====== ENTRIES SUPPLIED ======

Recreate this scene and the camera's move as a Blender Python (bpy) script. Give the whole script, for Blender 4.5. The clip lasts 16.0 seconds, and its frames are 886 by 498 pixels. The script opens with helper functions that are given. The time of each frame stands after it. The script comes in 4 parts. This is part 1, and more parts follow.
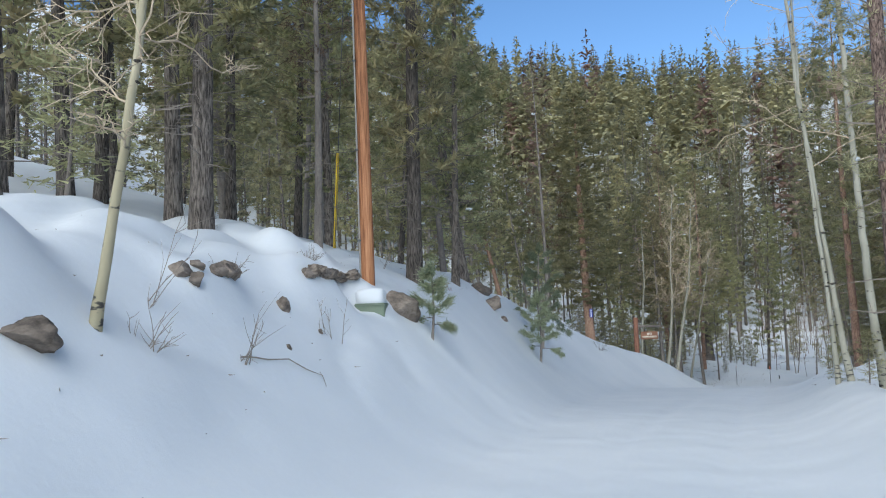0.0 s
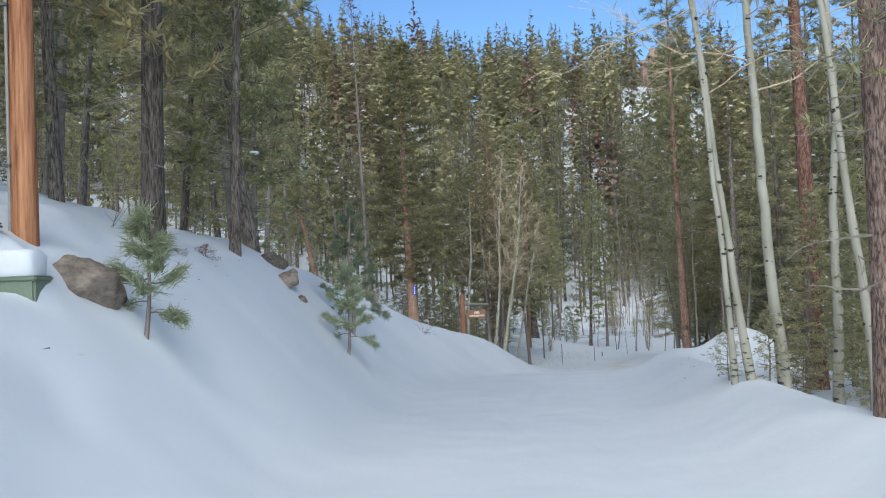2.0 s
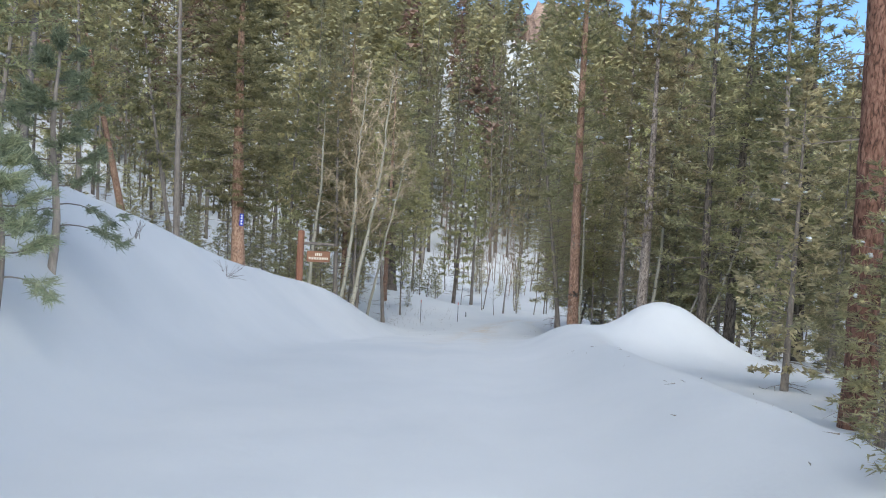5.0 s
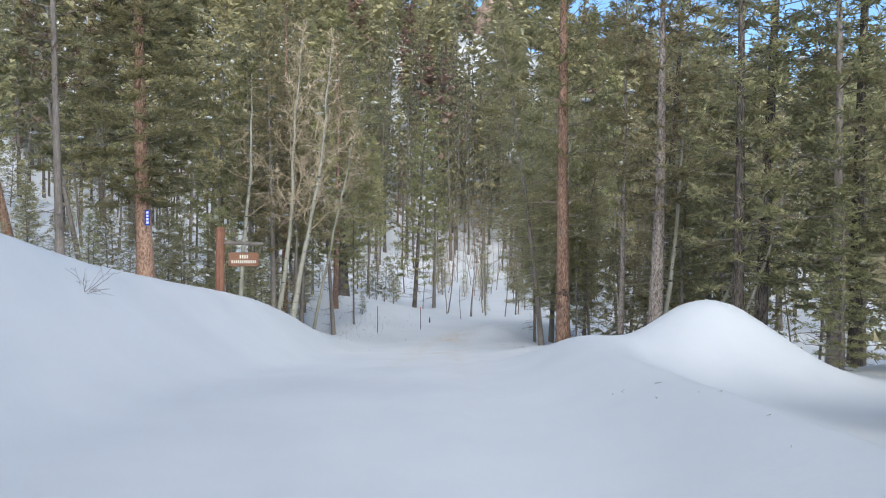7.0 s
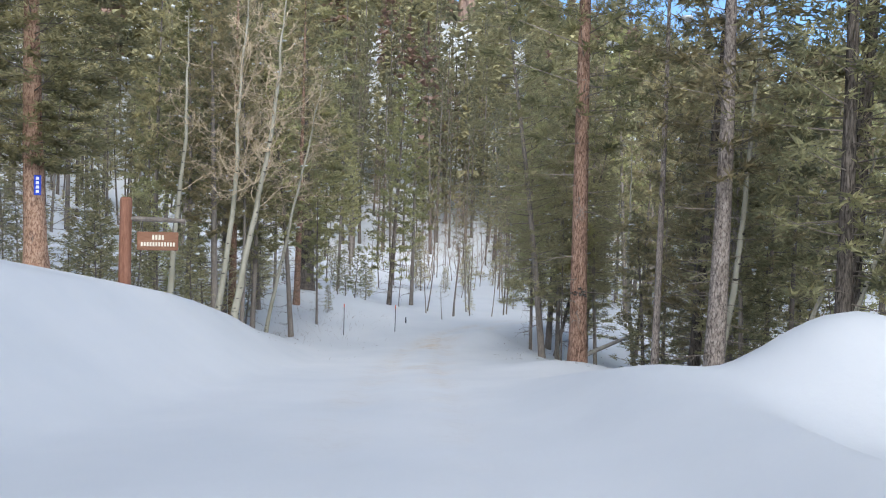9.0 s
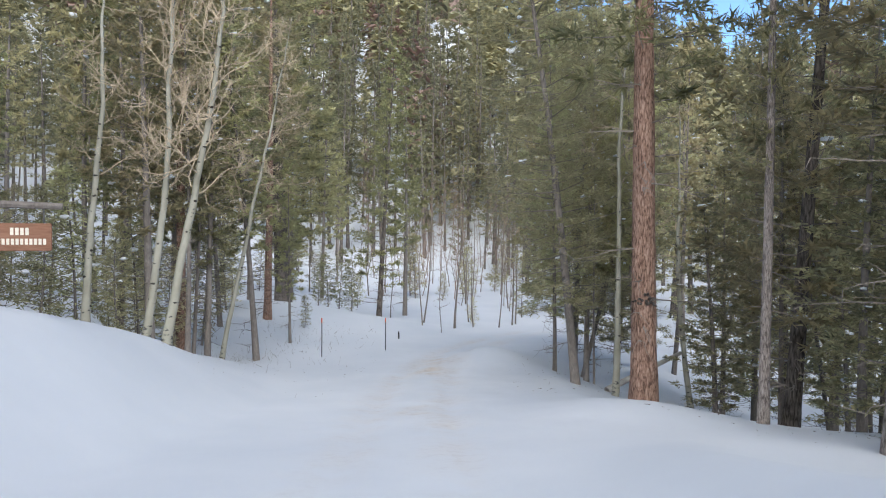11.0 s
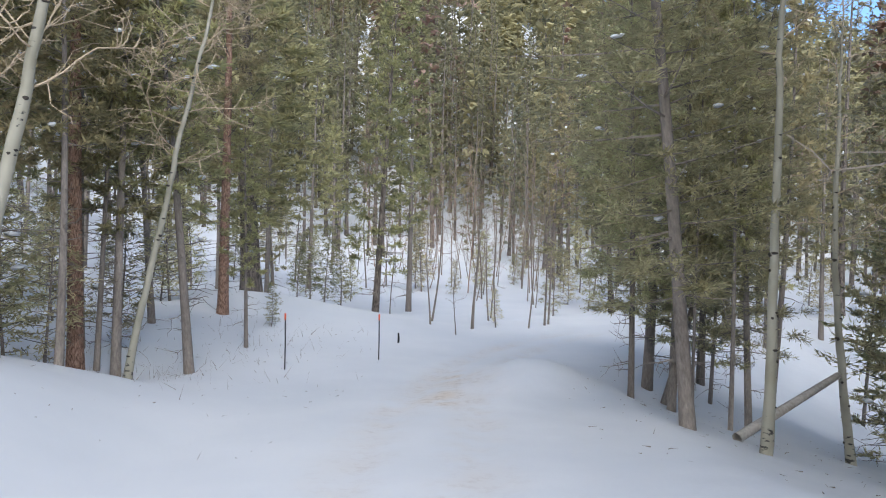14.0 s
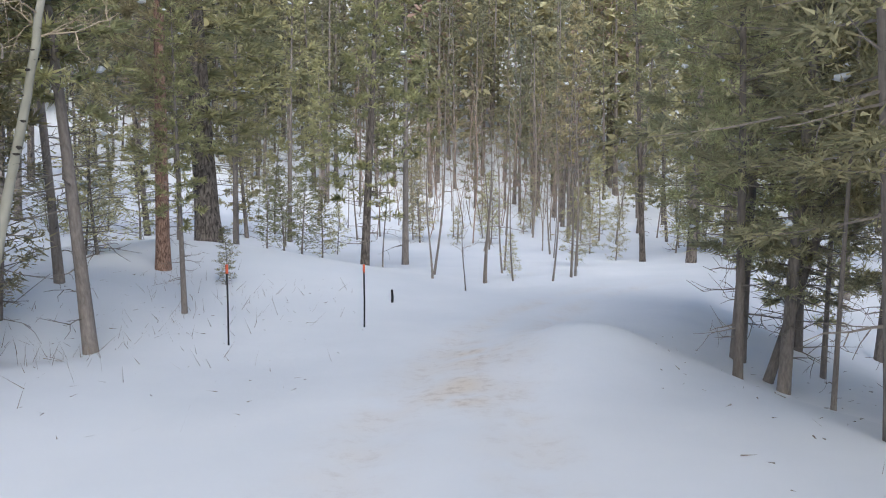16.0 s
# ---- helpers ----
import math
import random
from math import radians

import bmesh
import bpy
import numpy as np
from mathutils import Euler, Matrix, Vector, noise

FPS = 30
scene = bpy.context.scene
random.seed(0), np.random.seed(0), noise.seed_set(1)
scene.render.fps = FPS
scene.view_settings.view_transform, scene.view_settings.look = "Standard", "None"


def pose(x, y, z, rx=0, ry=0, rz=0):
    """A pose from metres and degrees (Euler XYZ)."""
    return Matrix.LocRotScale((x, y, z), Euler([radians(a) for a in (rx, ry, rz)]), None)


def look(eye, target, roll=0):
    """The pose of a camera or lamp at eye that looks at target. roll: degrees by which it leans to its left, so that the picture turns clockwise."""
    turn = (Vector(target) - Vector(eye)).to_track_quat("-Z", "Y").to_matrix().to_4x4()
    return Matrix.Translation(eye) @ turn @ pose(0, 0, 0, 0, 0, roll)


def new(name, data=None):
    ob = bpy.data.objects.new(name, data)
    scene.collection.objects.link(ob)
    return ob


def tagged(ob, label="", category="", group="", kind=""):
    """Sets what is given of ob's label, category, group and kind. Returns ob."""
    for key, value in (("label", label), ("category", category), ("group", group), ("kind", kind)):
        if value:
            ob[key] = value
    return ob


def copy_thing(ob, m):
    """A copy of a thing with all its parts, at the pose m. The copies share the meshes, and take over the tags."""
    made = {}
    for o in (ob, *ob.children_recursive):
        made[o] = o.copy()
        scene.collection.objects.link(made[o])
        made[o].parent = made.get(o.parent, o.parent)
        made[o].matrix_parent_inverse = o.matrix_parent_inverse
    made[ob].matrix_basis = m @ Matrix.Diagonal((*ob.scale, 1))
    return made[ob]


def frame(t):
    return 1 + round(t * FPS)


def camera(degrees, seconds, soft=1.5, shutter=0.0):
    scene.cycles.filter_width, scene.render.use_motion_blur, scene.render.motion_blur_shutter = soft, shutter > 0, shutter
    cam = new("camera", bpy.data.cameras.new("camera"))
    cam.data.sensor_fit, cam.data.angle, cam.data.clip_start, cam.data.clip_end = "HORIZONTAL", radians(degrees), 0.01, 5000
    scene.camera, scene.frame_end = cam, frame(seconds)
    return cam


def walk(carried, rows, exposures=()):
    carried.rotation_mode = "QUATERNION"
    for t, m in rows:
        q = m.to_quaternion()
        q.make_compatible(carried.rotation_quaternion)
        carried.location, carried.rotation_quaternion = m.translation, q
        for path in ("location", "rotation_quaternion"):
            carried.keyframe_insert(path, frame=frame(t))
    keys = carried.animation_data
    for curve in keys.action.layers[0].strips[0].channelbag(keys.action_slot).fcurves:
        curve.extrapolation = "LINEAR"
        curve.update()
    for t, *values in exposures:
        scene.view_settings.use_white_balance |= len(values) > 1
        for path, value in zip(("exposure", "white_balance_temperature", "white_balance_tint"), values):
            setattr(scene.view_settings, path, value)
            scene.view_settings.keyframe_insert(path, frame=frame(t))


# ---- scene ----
cam = camera(60.0, 16.0, 1.1)
PATH = [
    (0, (0.028, -3.855, 0.048), (-0.320, -1.891, 0.191), -2.2),
    (0.5, (-0.057, -2.580, 0.034), (-0.291, -0.598, 0.159), -2.5),
    (1, (-0.052, -1.255, 0.019), (-0.137, 0.741, 0.112), -2.6),
    (1.5, (0.000, 0.000, 0.000), (-0.000, 1.998, 0.081), -2.6),
    (2, (0.129, 1.316, -0.028), (0.228, 3.313, 0.038), -2.3),
    (2.5, (0.287, 2.649, -0.068), (0.469, 4.640, -0.020), -0.9),
    (3, (0.497, 3.966, -0.128), (0.776, 5.947, -0.120), 0.2),
    (3.5, (0.781, 5.297, -0.208), (1.106, 7.270, -0.212), 0.4),
    (4, (1.051, 6.663, -0.304), (1.427, 8.626, -0.374), 1.4),
    (6.5, (2.561, 13.737, -0.818), (3.080, 15.668, -0.882), 2.4),
    (7, (2.895, 15.124, -0.925), (3.450, 17.044, -0.989), 0.7),
    (7.5, (3.247, 16.494, -1.036), (3.826, 18.407, -1.103), 0.7),
    (8, (3.605, 17.855, -1.149), (4.203, 19.762, -1.222), 0.3),
    (8.5, (3.986, 19.229, -1.262), (4.588, 21.135, -1.336), 1.5),
    (9, (4.404, 20.621, -1.375), (5.014, 22.524, -1.451), 1.8),
    (11.5, (6.356, 27.531, -1.948), (6.984, 29.430, -1.996), 0.4),
    (12, (6.720, 28.804, -2.086), (7.342, 30.705, -2.122), 0.5),
    (12.5, (7.091, 30.043, -2.239), (7.710, 31.944, -2.274), 0.8),
    (13, (7.458, 31.259, -2.399), (8.072, 33.162, -2.434), 0.9),
    (13.5, (7.801, 32.467, -2.577), (8.414, 34.371, -2.619), 0.7),
    (14, (8.152, 33.685, -2.759), (8.763, 35.588, -2.828), 1.3),
    (14.5, (8.525, 34.928, -2.939), (9.141, 36.828, -3.040), 1.4),
    (15, (8.874, 36.187, -3.126), (9.490, 38.086, -3.245), 0.9),
    (15.5, (9.222, 37.433, -3.327), (9.841, 39.327, -3.506), 0.4),
    (16, (9.568, 38.678, -3.530), (10.185, 40.572, -3.711), 0.2),
]
walk(cam, [(t, look(eye, target, roll)) for t, eye, target, roll in PATH], exposures=[(0, 0.4, 5680, 4), (4, 0.7, 5830, 6), (8, 0.85, 5880, 8), (12.5, 0.92, 5860, 10), (16, 0.98, 5860, 11)])

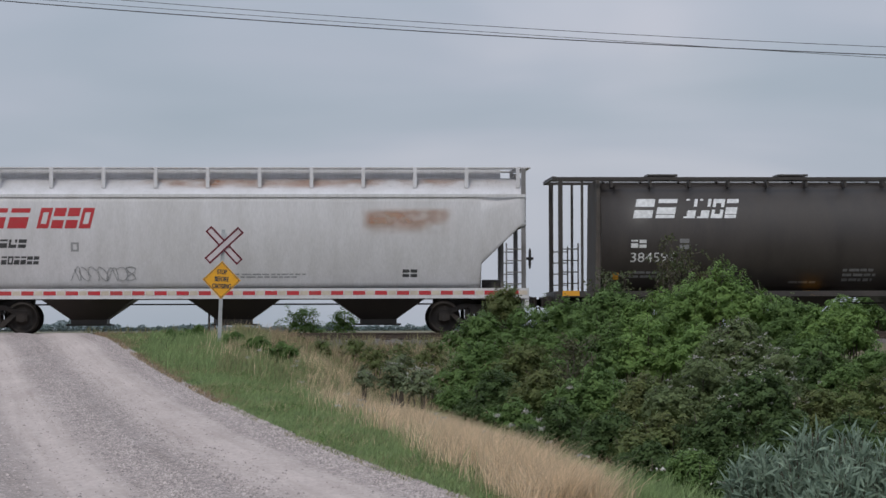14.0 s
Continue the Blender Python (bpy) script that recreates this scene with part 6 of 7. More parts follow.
BLADE_STRAW = leaf_material("dry_straw_grass", (0.72, 0.555, 0.375), (0.56, 0.43, 0.285), 0.3, 2, 1.2)
# distance haze is mixed into this pale bluish green
FAR_HAZED = leaf_material("haze_paled_distance", (0.20, 0.25, 0.255), (0.17, 0.22, 0.225), 0.1, 1, 0.1)
PETAL = material("white_petals", (0.48, 0.47, 0.42), 0.8, bump=0)


def quads_mesh(name, corners, mat):
    """One mesh out of many four-cornered leaves; corners is an (n, 4, 3) array."""
    n = len(corners)
    me = bpy.data.meshes.new(name)
    me.vertices.add(n * 4)
    me.vertices.foreach_set("co", corners.reshape(-1).astype(np.float32))
    me.loops.add(n * 4)
    me.loops.foreach_set("vertex_index", np.arange(n * 4, dtype=np.int32))
    me.polygons.add(n)
    me.polygons.foreach_set("loop_start", np.arange(0, n * 4, 4, dtype=np.int32))
    me.update(calc_edges=True)
    me.materials.append(mat)
    return me


def leaves(rng, places, size, up=0.3, slim=0.5, level=0.0):
    """Lozenge leaves at the places, turned at random; level lays their faces towards the sky."""
    n = len(places)
    face = rng.normal(size=(n, 3))
    face[:, 2] = np.abs(face[:, 2]) + level
    face /= np.linalg.norm(face, axis=1)[:, None]
    way = rng.normal(size=(n, 3))
    way[:, 2] += up
    way -= face * np.sum(way * face, axis=1)[:, None]
    way /= np.linalg.norm(way, axis=1)[:, None]
    side = np.cross(way, face)
    s = size * rng.uniform(0.6, 1.3, n)[:, None]
    mid = places + way * s * 0.5
    fold = face * s * 0.08
    return np.stack([places, mid + side * s * slim * 0.5 + fold, places + way * s, mid - side * s * slim * 0.5 + fold], axis=1)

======

OBJECTIVE ▸
Which lines of the material contain the string "location"? List each of them.

ANSWER TO THIS PROBLEM ▸
        carried.location, carried.rotation_quaternion = m.translation, q
        for path in ("location", "rotation_quaternion"):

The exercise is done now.